Según el Observatorio Social de la Universidad Católica Argentina, se encuentran en esa situación nada menos que un millón doscientos mil niños.
Lo grave, lo que no tiene perdón de Dios (¡pensar que hoy, Viernes Santo, Cristo murió en la Cruz para redimirnos!) es que, mientras tanto, el Gobierno gasta un millón de dólares diarios en sostener –y robar a manos llenas- una ilusoria línea aérea de bandera, u ochocientos millones de pesos en el “fútbol gratis”, o incrementa –a niveles nunca vistos- el presupuesto de publicidad (sin por ello trasparentarlo).
No quiero repetirme enumerando los increíbles casos de corrupción que han manchado este “modelo” desde antes de su transferencia al ámbito nacional desde Santa Cruz, ya que todos, por lo demás, los recuerdan. Pero sí insistir en que, en la medida en que los sobreprecios, los injustificados gastos y la desaparición de fondos están destruyendo a un sector concreto de la población, la definición que el derecho internacional ha dado a la palabra ‘genocidio’ se ajusta, con precisión, a la situación descripta.
Y esta forma de ajustar sin decirlo, que está minando el ingreso de los sectores más humildes, es nada más ni nada menos que una nueva vuelta de tuerca sobre este proceso, al cual tanto han contribuido la precariedad del trabajo, la inexistencia de posibilidades de progreso, la terrible difusión de la droga (en especial, del paco), y tantos otros flagelos que nuestra clase política se muestra incapaz de –o desinteresada en- corregir.
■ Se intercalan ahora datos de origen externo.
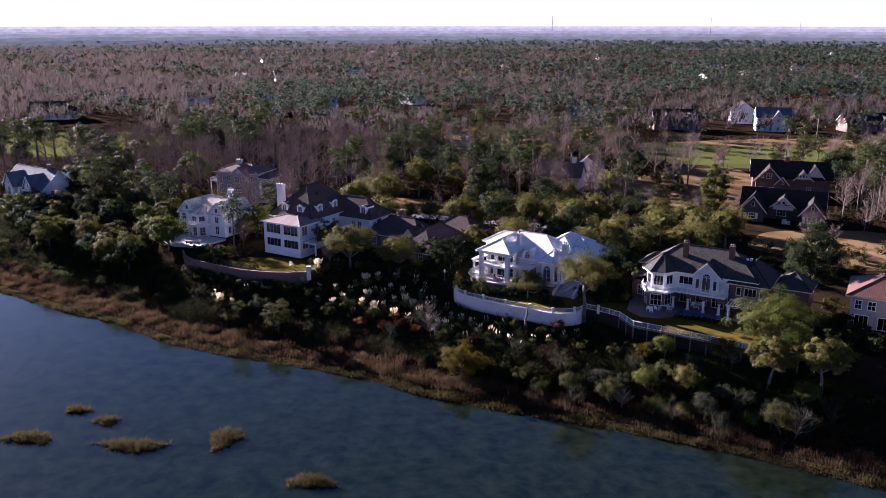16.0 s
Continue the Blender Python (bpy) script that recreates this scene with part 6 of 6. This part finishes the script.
for x, y in pts:
    v = noise.noise((x * 0.018, y * 0.018, 2.0)) + rw.gauss(0, 0.2)
    if y < 150 and -60 < x < 60:
        kind = "oak" if v < 0.16 else ("dark" if v < 0.34 else "bare")
    elif x < -20 and y > 150:
        kind = "bare" if v < 0.3 else ("pine" if v < 0.5 else "dark")
    else:
        kind = "bare" if v < -0.04 else ("oak" if v < 0.12 else ("pine" if v < 0.36 else "dark"))
    if made[kind] >= 299:
        extra.append((x, y, kind))
        continue
    s = rw.uniform(0.62, 0.95) if y < 150 else rw.uniform(0.7, 1.1)
    place(kind, x, y, s)


def far_woods():
    """Country woods up to two kilometres off: pines over oaks, with bare stands between, thinner in detail as they recede."""
    rng = np.random.default_rng(8)
    kinds = {"g": [], "p": [], "b": []}
    bands = [(305, 640, 7.6, 8, 9, 0.72), (640, 1200, 11.5, 5, 8, 1.2), (1200, 1740, 14.5, 4, 6, 1.8)]
    for y0, y1, step, lumps, per, size in bands:
        gx, gy = np.meshgrid(np.arange(-0.68 * (y1 + 100), 0.58 * (y1 + 100), step), np.arange(y0, y1, step))
        x, y = gx.ravel() + rng.uniform(-0.5, 0.5, gx.size) * step, gy.ravel() + rng.uniform(-0.5, 0.5, gx.size) * step
        ok = (x > -(y + 100) * 0.66) & (x < (y + 100) * 0.56) & (rng.random(len(x)) > 0.1) & (np.hypot(x, y) < 1695)
        x, y = x[ok], y[ok]
        if y0 < 640:
            ok = np.array([free(a, b) for a, b in zip(x, y)])
            x, y = x[ok], y[ok]
        v = np.array([0.9 * noise.noise((a * 0.005, b * 0.009, 2.0)) + 0.75 * noise.noise((a * 0.019, b * 0.024, 7.0)) for a, b in zip(x, y)]) + rng.normal(0, 0.2, len(x)) + 0.24 * np.clip((x + 40) / 220, -1, 1)
        for a, b, c in zip(x, y, v):
            kinds["b" if c < 0.06 else ("g" if c < 0.24 else "p")].append((a, b, hgt(a, b), lumps, per, size, step))
    for a, b, kind in extra:
        kinds[{"bare": "b", "pine": "p"}.get(kind, "g")].append((a, b, PLATEAU, 9, 12, 0.55, 7.6))
    # these three materials hold the haze of distance in their colours
    for key, name, mat, lab in (("g", "far_woods", HAZEGREEN, "distant evergreen woods reaching the horizon"), ("p", "far_pines", HAZEPINE, "distant pine stands among the woods"), ("b", "far_bare_woods", HAZETWIG, "distant bare winter woods in brown and mauve")):
        out = []
        for lumps, per in sorted({k[3:5] for k in kinds[key]}):
            A = np.array([k for k in kinds[key] if k[3:5] == (lumps, per)])
            n = len(A)
            H = {"g": rng.uniform(7, 15, n), "p": rng.uniform(12, 24, n), "b": rng.uniform(10, 17, n)}[key]
            wide = {"g": 0.52, "p": 0.42, "b": 0.46}[key] * np.maximum(A[:, 6], 8.5) * np.clip(rng.lognormal(-0.05, 0.32, n), 0.5, 1.8)
            tall = H * {"g": 0.36, "p": 0.25, "b": 0.36}[key]
            ax = np.stack([wide, wide, tall], 1)
            mid = np.stack([A[:, 0], A[:, 1], A[:, 2] + H - tall], 1)
            d = unit(n * lumps, rng)
            d[:, 2] = np.where(d[:, 2] < -0.35, -d[:, 2], d[:, 2])
            lump = np.repeat(mid, lumps, 0) + d * np.repeat(ax, lumps, 0) * rng.uniform(0.35, 0.85, (len(d), 1))
            if key == "b":
                m = max(3, int(per * 0.8))
                st = np.repeat(np.repeat(mid - np.array([0, 0, 1.0]) * tall[:, None] * 0.9, lumps, 0) * 0.45 + lump * 0.55, m, 0)
                en = np.repeat(lump, m, 0) + (unit(len(lump) * m, rng) + np.array([0, 0, 0.5])) * np.repeat(np.repeat(wide, lumps), m)[:, None] * 0.5
                out.append(twigs(st, en, rng, A[0, 5] * 0.19))
            else:
                e = unit(len(lump) * per, rng)
                e[:, 2] = np.where(e[:, 2] < -0.3, -e[:, 2], e[:, 2])
                off = e * np.repeat(np.repeat(wide, lumps), per)[:, None] * 0.42 * np.array([1, 1, 0.75])
                out.append(leaf_tris(np.repeat(lump, per, 0) + off, np.full(len(off), A[0, 5]), rng, e + np.repeat(d, per, 0) * 0.6, 0.35))
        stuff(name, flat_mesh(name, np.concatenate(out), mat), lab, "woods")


def understorey():
    rng = np.random.default_rng(9)
    n = 5200
    y = rng.uniform(96, 330, n)
    x = rng.uniform(-0.64, 0.52, n) * (y + 100)
    ok = np.array([free(a, b, 0.95) and b > bank(a) + 6 for a, b in zip(x, y)])
    x, y = x[ok], y[ok]
    c = np.repeat(np.stack([x, y, np.full(len(x), PLATEAU + 0.9)], 1), 13, 0)
    c = c + unit(len(c), rng) * np.array([2.2, 2.2, 1.1]) * rng.uniform(0.2, 1, (len(c), 1))
    q = leaf_quads(c, np.full(len(c), 0.5), rng, 0.5, 0.6)
    half = np.repeat(rng.random(len(x)) < 0.5, 13)
    stuff("understorey", flat_mesh("understorey", q[half], DULLGREEN), "dull green brush on the woodland floor", "brush")
    stuff("understorey", flat_mesh("understorey", q[~half], BROWNSCRUB), "brown brush and litter on the woodland floor", "brush")


understorey()
far_woods()
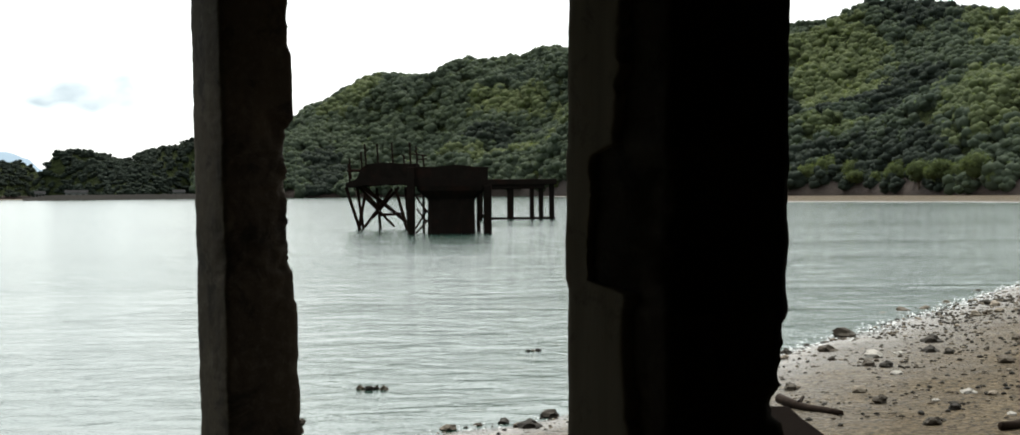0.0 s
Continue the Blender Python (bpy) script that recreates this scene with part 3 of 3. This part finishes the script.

En esta Semana Santa y en este Pésaj, y en un día en que se “festeja” la ocupación de las Malvinas, momentos tan propicios para la introversión y la reflexión, pongámonos a pensar qué país queremos y, sobre todo, qué ilusiones queremos dejar a nuestros hijos y nuestros nietos.
Porque, si seguimos en el camino que vamos, Argentina dejará de ser un país viable y, como dicen los Kirchner, para muy pocos.